Noticed Google’s doodle lately where it shows a woman with a camera? Wondering who she is? She is Homai Vyarawalla, India’s first woman photojournalist!
Vyarawalla was known for widely photographing India’s transition from the British Raj to an independent country after its subsequent partition.
Hailing from Navsari in Gujarat, Vyarawalla moved to Bombay to pursue a diploma at St Xavier’s College before moving on for further studies at the JJ School of Arts. She was introduced to photography by her husband Manekcshaw Vyarawala, a photographer with Times of India.
Vyarawala worked with the British Information Services and was a familiar sight in Delhi, sari-clad, travelling around Delhi on a cycle.
Homai learnt photography by trial and error, just like most other things in life. She believed that the key to a good photograph is timing, composition and angle but also says that “nobody can teach you composition or to take the right angle. It comes automatically. It’s like an artist — you can teach him how to draw but can you teach him to make a good picture? There are 15 people taking a photograph at the same time; each has his own style. But there’s only one who gets the right moment and the right angle,” she had revealed in an interview.

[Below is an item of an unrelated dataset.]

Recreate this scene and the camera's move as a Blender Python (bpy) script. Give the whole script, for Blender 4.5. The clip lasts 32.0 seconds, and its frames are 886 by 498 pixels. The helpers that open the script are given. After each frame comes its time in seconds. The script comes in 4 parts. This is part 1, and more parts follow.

Her key photographs as a photo-journalist:
- Capturing the first Flag that was hoisted at the Red Fort on August 15, 1947
- Departure of the last Viceroy, Lord Mountbatten from India
- Funerals of Mahatma Gandhi, Jawaharlal Nehru and Lal Bahadur Shastri.
- Photographing Queen Elizabeth’s and former United States president, Dwight Eisenhower’s visits to India.
She was awarded the Padma Vibhushan, the second highest civilian award in India in 2011. She passed away at the age of 98 in 2012 in Vadodara, Gujarat.